Raw data
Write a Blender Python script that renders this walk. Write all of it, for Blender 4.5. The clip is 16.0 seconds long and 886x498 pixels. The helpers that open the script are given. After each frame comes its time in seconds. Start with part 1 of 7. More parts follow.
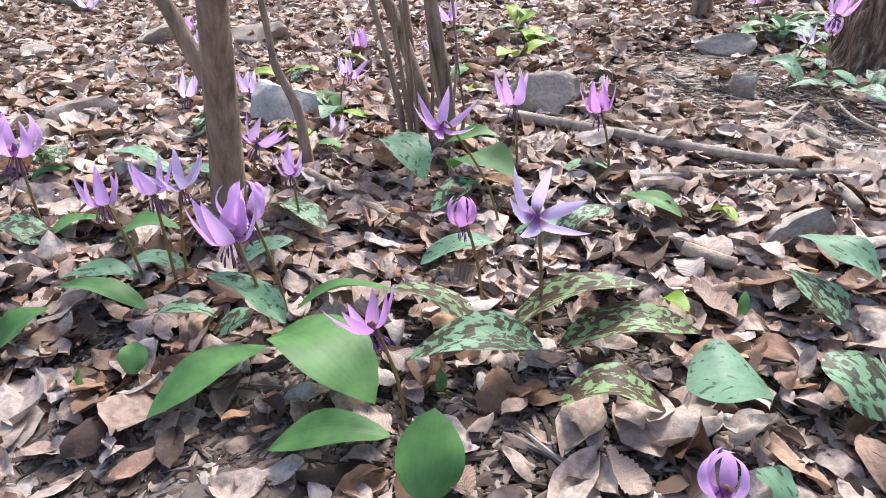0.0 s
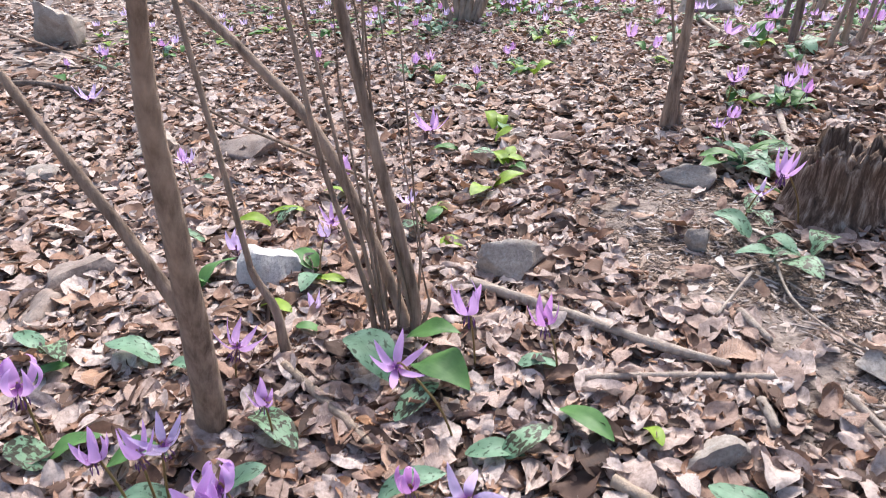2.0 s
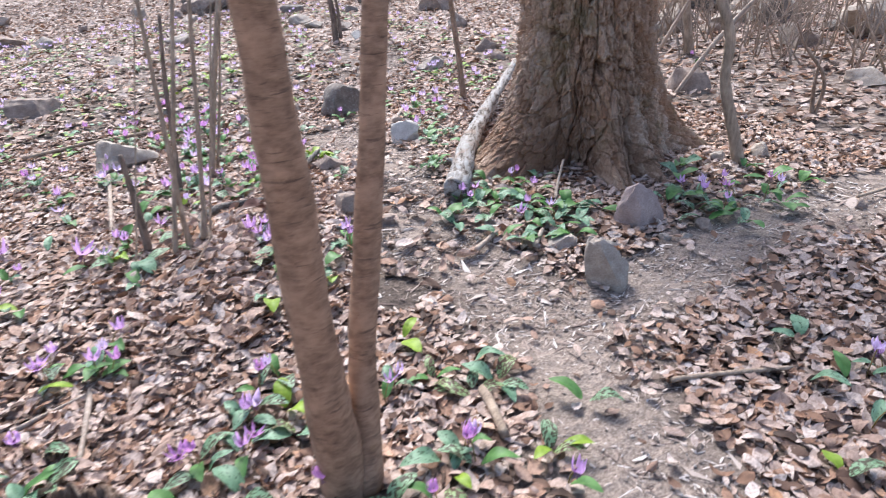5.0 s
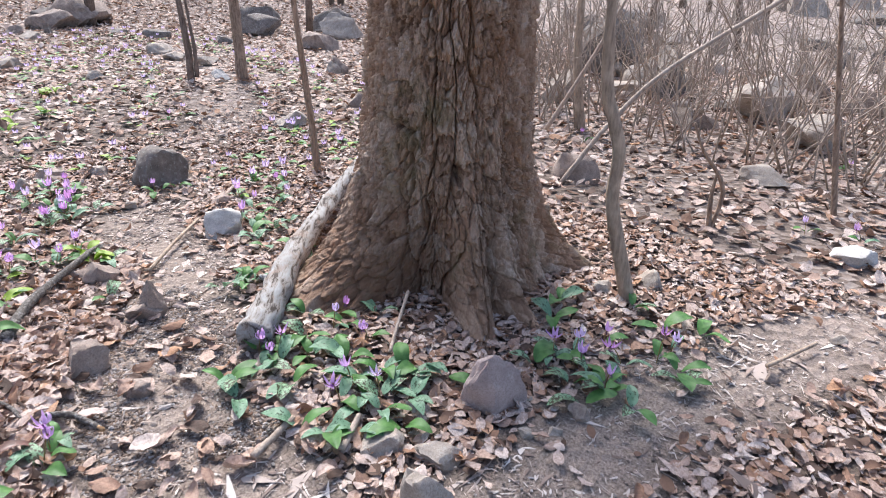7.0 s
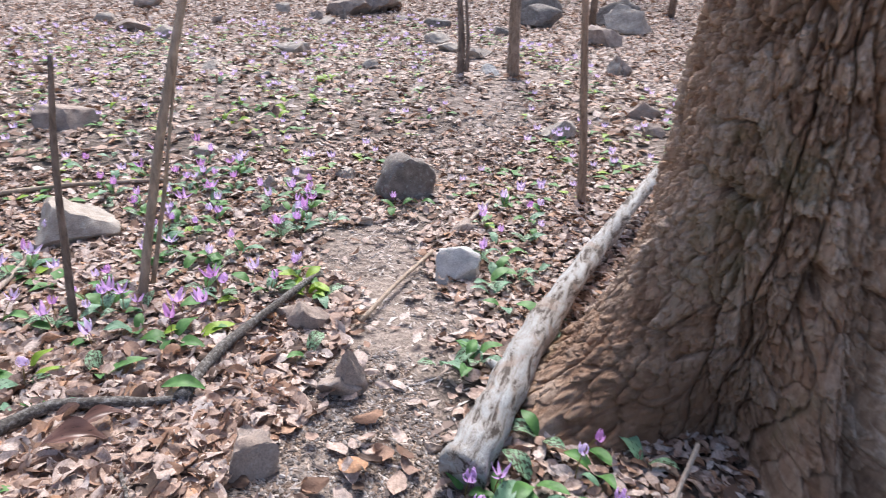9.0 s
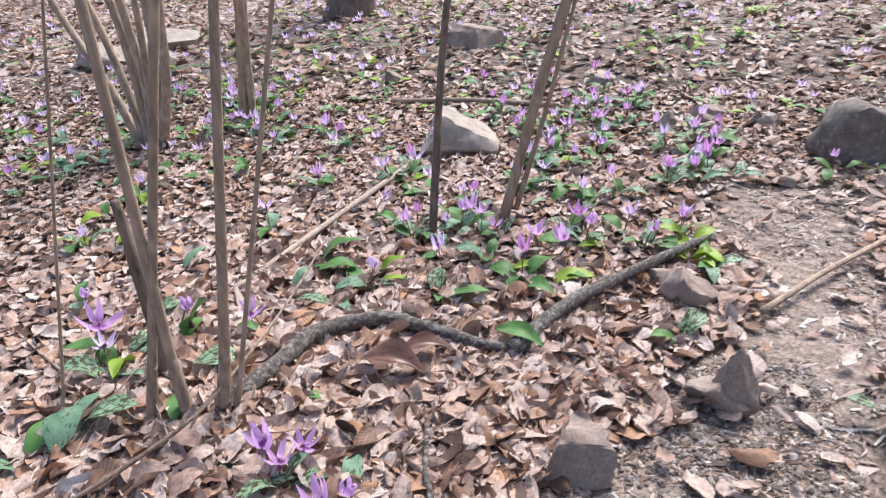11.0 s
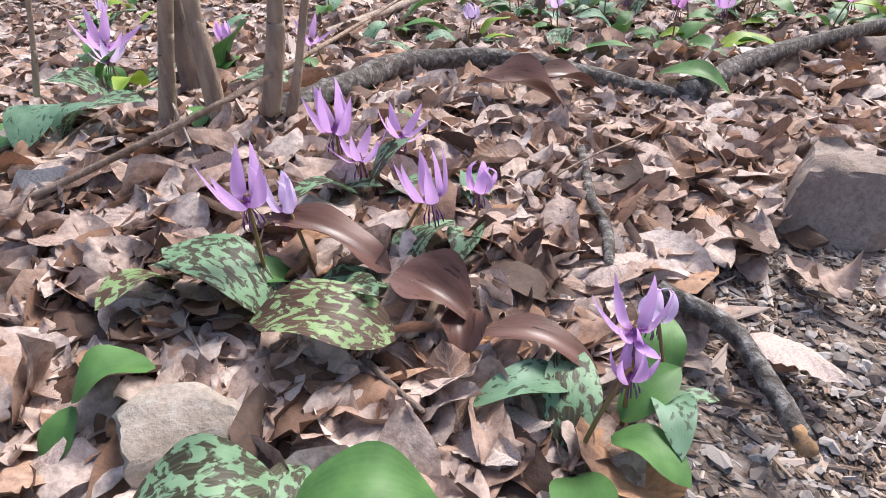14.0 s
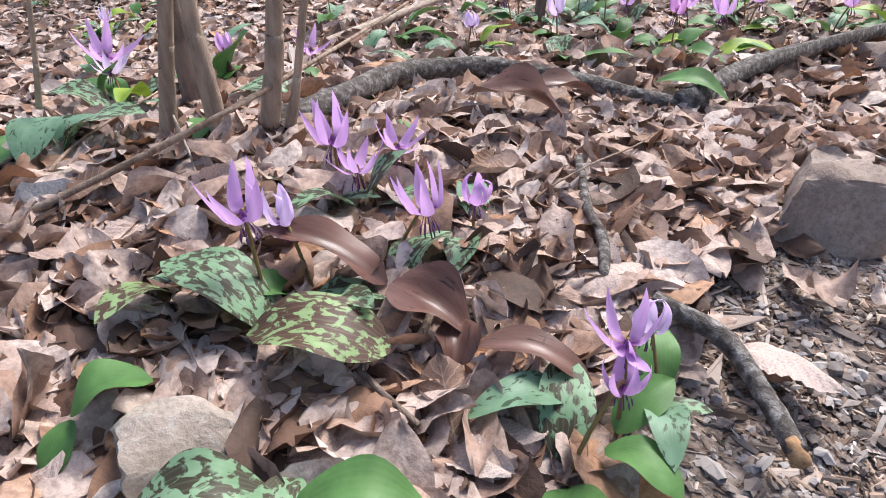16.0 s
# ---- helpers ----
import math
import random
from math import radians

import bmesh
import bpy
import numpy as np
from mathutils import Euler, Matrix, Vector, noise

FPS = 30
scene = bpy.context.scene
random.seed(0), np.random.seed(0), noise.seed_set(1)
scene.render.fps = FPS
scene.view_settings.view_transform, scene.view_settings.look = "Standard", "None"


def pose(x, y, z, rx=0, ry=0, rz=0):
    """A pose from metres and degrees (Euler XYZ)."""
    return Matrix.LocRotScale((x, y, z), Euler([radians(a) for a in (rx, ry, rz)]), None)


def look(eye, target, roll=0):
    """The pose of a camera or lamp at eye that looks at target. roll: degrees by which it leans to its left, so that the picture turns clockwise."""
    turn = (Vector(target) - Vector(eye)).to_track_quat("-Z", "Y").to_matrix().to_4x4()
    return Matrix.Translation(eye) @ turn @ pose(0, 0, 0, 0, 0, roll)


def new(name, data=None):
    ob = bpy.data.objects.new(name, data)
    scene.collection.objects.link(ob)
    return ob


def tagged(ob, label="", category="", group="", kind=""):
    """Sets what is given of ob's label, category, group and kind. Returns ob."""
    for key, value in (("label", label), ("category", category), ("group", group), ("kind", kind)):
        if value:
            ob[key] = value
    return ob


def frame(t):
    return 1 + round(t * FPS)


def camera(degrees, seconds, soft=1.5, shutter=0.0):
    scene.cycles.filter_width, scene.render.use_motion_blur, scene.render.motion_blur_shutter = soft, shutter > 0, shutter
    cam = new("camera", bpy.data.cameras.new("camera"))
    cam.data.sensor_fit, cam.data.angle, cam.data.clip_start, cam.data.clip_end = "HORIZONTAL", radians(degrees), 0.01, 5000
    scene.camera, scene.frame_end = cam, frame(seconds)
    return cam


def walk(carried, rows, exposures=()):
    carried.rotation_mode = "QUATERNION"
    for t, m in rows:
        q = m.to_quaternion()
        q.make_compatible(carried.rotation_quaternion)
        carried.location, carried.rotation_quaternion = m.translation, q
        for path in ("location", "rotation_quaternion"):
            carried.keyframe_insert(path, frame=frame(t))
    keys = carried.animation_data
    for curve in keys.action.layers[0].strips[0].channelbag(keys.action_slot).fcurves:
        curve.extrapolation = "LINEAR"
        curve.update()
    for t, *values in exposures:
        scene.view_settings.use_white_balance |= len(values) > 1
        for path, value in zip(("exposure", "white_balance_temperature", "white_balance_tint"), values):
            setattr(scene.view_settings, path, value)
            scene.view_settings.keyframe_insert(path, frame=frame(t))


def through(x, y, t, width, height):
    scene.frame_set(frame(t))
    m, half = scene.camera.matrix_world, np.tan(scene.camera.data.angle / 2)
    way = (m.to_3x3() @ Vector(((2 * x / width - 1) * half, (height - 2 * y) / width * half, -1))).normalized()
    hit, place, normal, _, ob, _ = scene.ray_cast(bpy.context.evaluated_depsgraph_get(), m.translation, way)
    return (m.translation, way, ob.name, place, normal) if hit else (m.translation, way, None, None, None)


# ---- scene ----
cam = camera(68.6, 16.0, soft=1.0, shutter=0.2)
PATH = [
    (0, (-0.03, 0.016, 0.934), (-0.012, 1.78, -0.007), 0.83),
    (0.5, (-0.029, 0.018, 0.932), (-0.016, 1.785, -0.003), 0.73),
    (1, (-0.024, 0.03, 0.994), (-0.02, 1.801, 0.065), 0.42),
    (1.5, (0.004, 0.064, 1.243), (0.004, 1.835, 0.313), 0.12),
    (2, (0.106, 0.133, 1.533), (0.099, 1.901, 0.597), -0.47),
    (2.5, (0.173, 0.184, 1.736), (0.177, 1.943, 0.784), -0.66),
    (3, (0.352, 0.193, 2.093), (0.376, 1.947, 1.131), -0.75),
    (3.5, (0.797, 0.214, 2.473), (0.921, 1.966, 1.515), -0.96),
    (4, (1.223, 0.164, 2.633), (1.681, 1.873, 1.699), -1.75),
    (4.2, (1.315, 0.136, 2.662), (1.956, 1.794, 1.746), -1.76),
    (4.5, (1.419, 0.115, 2.691), (2.287, 1.667, 1.776), -2.72),
    (4.8, (1.597, 0.156, 2.642), (2.609, 1.636, 1.756), -2.87),
    (5, (1.882, 0.216, 2.646), (2.943, 1.668, 1.771), -3.43),
    (5.2, (2.144, 0.284, 2.669), (3.248, 1.715, 1.813), -2.78),
    (7.3, (3.744, 1.361, 2.82), (5.055, 2.643, 2.02), 2.63),
    (7.5, (3.876, 1.477, 2.821), (5.112, 2.826, 2.013), 2.24),
    (8, (4.039, 1.85, 2.763), (5.092, 3.343, 1.948), 1.46),
    (8.5, (4.226, 2.284, 2.744), (5.164, 3.842, 1.913), 2.88),
    (9, (4.336, 2.578, 2.73), (5.022, 4.254, 1.88), 1.88),
    (9.5, (4.697, 2.93, 2.753), (4.971, 4.711, 1.885), -0.85),
    (10, (4.828, 3.132, 2.793), (4.751, 4.935, 1.929), -2.73),
    (10.2, (4.767, 3.16, 2.77), (4.57, 4.949, 1.899), -2.95),
    (12.3, (3.905, 3.733, 1.283), (3.433, 5.331, 0.177), -3.15),
    (12.5, (3.901, 3.72, 1.242), (3.415, 5.311, 0.133), -3.05),
    (13, (3.924, 3.682, 1.212), (3.429, 5.261, 0.09), -2.24),
    (13.5, (3.957, 3.669, 1.225), (3.46, 5.249, 0.104), -1.95),
    (14, (3.966, 3.666, 1.237), (3.468, 5.247, 0.117), -2.05),
    (14.5, (3.973, 3.668, 1.242), (3.474, 5.248, 0.122), -2.15),
    (15, (3.978, 3.669, 1.251), (3.474, 5.25, 0.134), -2.45),
    (15.5, (3.981, 3.667, 1.253), (3.472, 5.249, 0.14), -2.66),
    (16, (3.981, 3.671, 1.253), (3.468, 5.253, 0.143), -2.57),
]
walk(cam, [(t, look(eye, target, roll)) for t, eye, target, roll in PATH], exposures=[(0.0, 0.90, 6000, 9), (2.0, 0.76, 6050, 12), (4.2, 0.68, 5950, 13), (5.0, 0.86, 5900, 11), (8.5, 0.84, 6050, 11), (9.5, 0.66, 6000, 12), (11.0, 0.66, 6050, 12), (12.5, 0.68, 6150, 13), (16.0, 0.68, 6100, 12)])

# ---- light: hazy spring sun through bare trees, and the sky ----
SUN_AZ, SUN_EL = radians(22.0), radians(52.0)      # azimuth from +y towards +x
world = bpy.data.worlds.new("sky")
scene.world = world
world.use_nodes = True
_n = world.node_tree.nodes
_sky = _n.new("ShaderNodeTexSky")
_sky.sky_type, _sky.sun_disc = "NISHITA", False
_sky.sun_elevation, _sky.sun_rotation = SUN_EL, SUN_AZ
_sky.air_density, _sky.dust_density = 1.0, 4.0
world.node_tree.links.new(_sky.outputs[0], _n["Background"].inputs[0])
_n["Background"].inputs[1].default_value = 0.15
sun_data = bpy.data.lights.new("sun", "SUN")
sun_data.energy, sun_data.angle, sun_data.color = 3.0, radians(20.0), (1.0, 0.95, 0.88)
sun = new("sun", sun_data)
_to_sun = Vector((math.sin(SUN_AZ) * math.cos(SUN_EL), math.cos(SUN_AZ) * math.cos(SUN_EL), math.sin(SUN_EL)))
sun.matrix_world = look(_to_sun * 40, (0, 0, 0))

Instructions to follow
Starting at the top of the listing above, reproduce each line up to and including the one with "what is given"; omit the pictures.

Task output
Write a Blender Python script that renders this walk. Write all of it, for Blender 4.5. The clip is 16.0 seconds long and 886x498 pixels. The helpers that open the script are given. After each frame comes its time in seconds. Start with part 1 of 7. More parts follow.
0.0 s
2.0 s
5.0 s
7.0 s
9.0 s
11.0 s
14.0 s
16.0 s
# ---- helpers ----
import math
import random
from math import radians

import bmesh
import bpy
import numpy as np
from mathutils import Euler, Matrix, Vector, noise

FPS = 30
scene = bpy.context.scene
random.seed(0), np.random.seed(0), noise.seed_set(1)
scene.render.fps = FPS
scene.view_settings.view_transform, scene.view_settings.look = "Standard", "None"


def pose(x, y, z, rx=0, ry=0, rz=0):
    """A pose from metres and degrees (Euler XYZ)."""
    return Matrix.LocRotScale((x, y, z), Euler([radians(a) for a in (rx, ry, rz)]), None)


def look(eye, target, roll=0):
    """The pose of a camera or lamp at eye that looks at target. roll: degrees by which it leans to its left, so that the picture turns clockwise."""
    turn = (Vector(target) - Vector(eye)).to_track_quat("-Z", "Y").to_matrix().to_4x4()
    return Matrix.Translation(eye) @ turn @ pose(0, 0, 0, 0, 0, roll)


def new(name, data=None):
    ob = bpy.data.objects.new(name, data)
    scene.collection.objects.link(ob)
    return ob


def tagged(ob, label="", category="", group="", kind=""):
    """Sets what is given of ob's label, category, group and kind. Returns ob."""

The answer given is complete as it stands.